#### WHAT THE TASK ASKS
Skip the pictures and extract all of the lines exactly as written.

= = = =

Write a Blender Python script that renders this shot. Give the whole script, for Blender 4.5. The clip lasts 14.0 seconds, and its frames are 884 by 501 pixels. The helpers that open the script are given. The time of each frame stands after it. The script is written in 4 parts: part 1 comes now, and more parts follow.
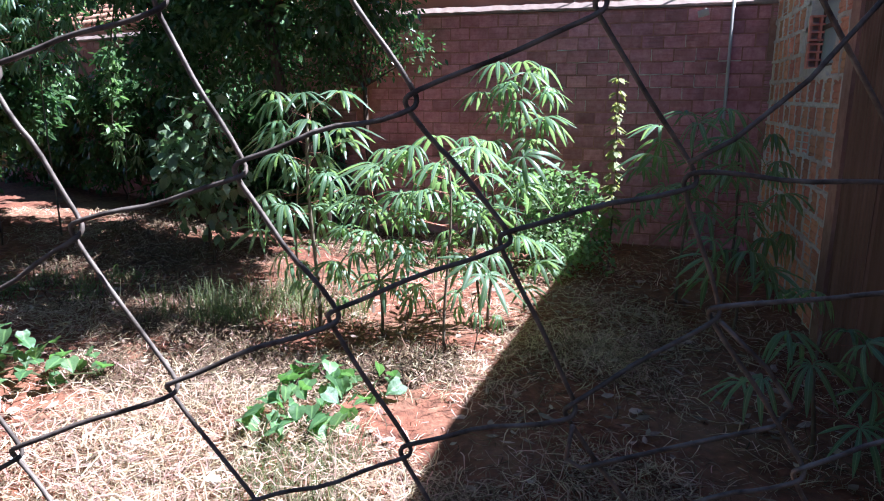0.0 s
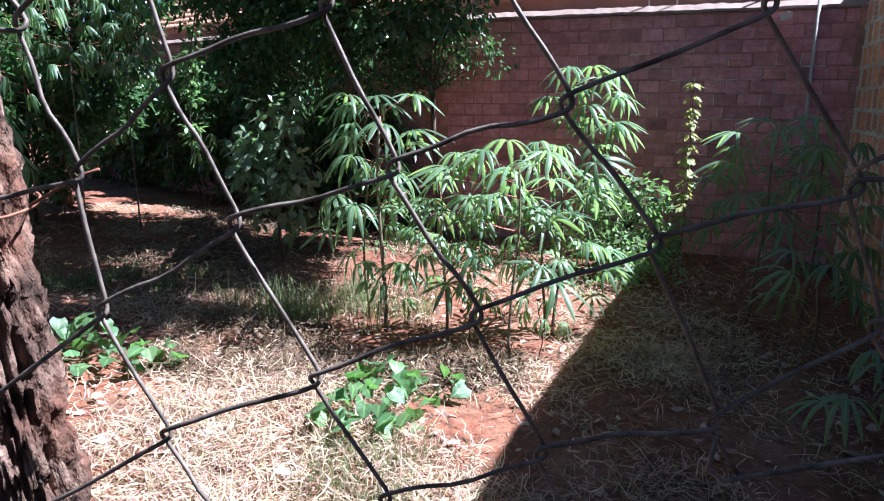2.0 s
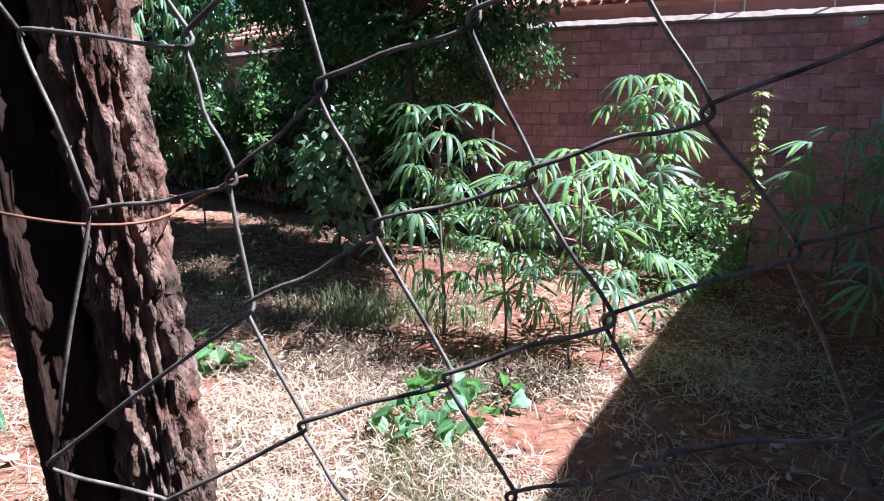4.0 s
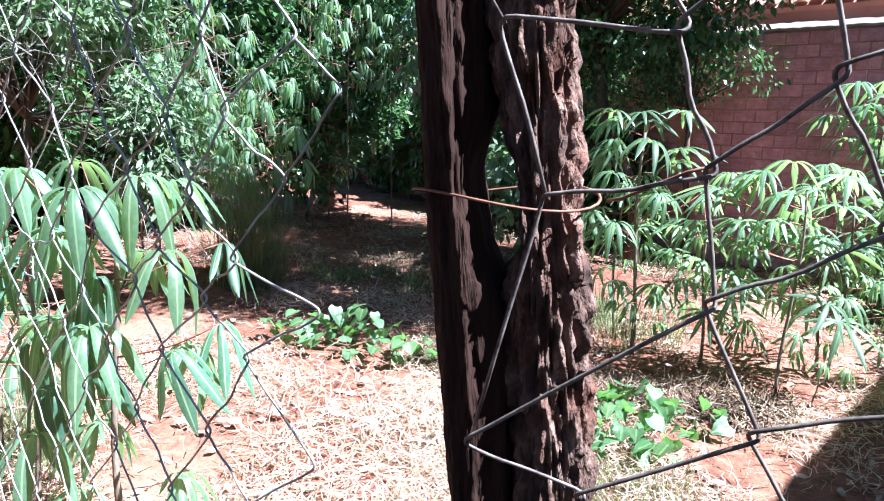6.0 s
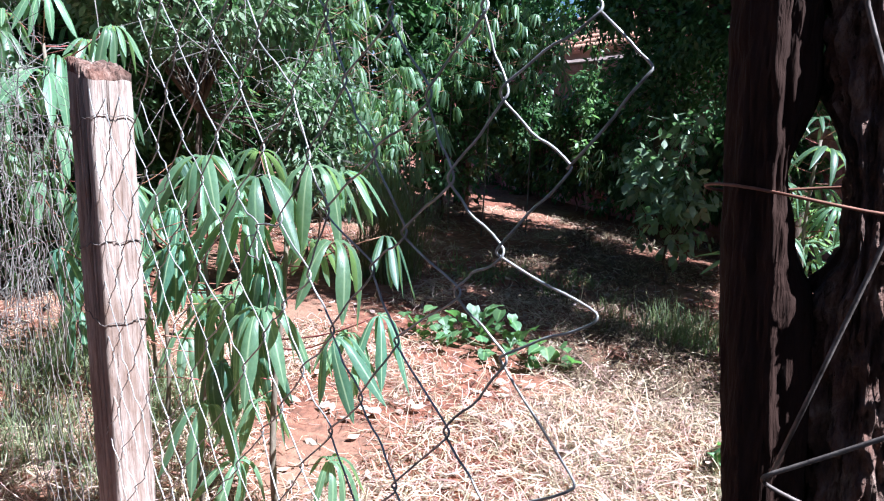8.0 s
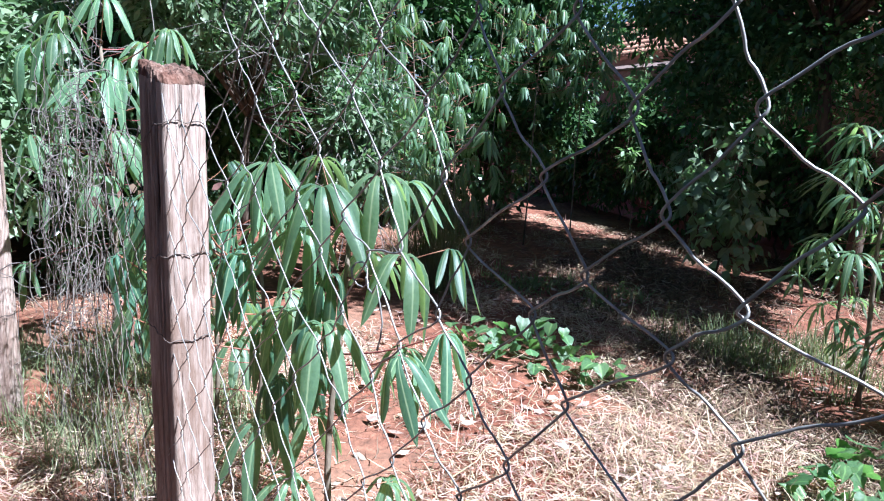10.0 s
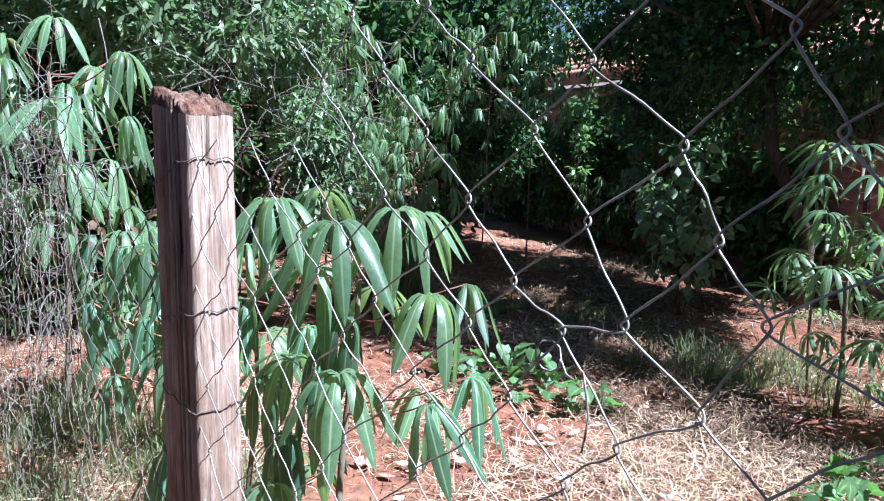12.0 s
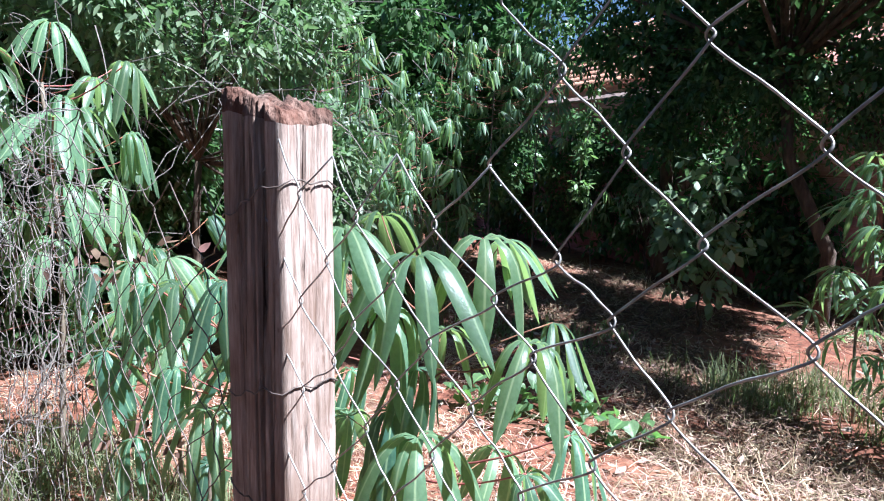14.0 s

= = = =

#### REPLY TO THE EXERCISE
Write a Blender Python script that renders this shot. Give the whole script, for Blender 4.5. The clip lasts 14.0 seconds, and its frames are 884 by 501 pixels. The helpers that open the script are given. The time of each frame stands after it. The script is written in 4 parts: part 1 comes now, and more parts follow.
0.0 s
2.0 s
4.0 s
6.0 s
8.0 s
10.0 s
12.0 s
14.0 s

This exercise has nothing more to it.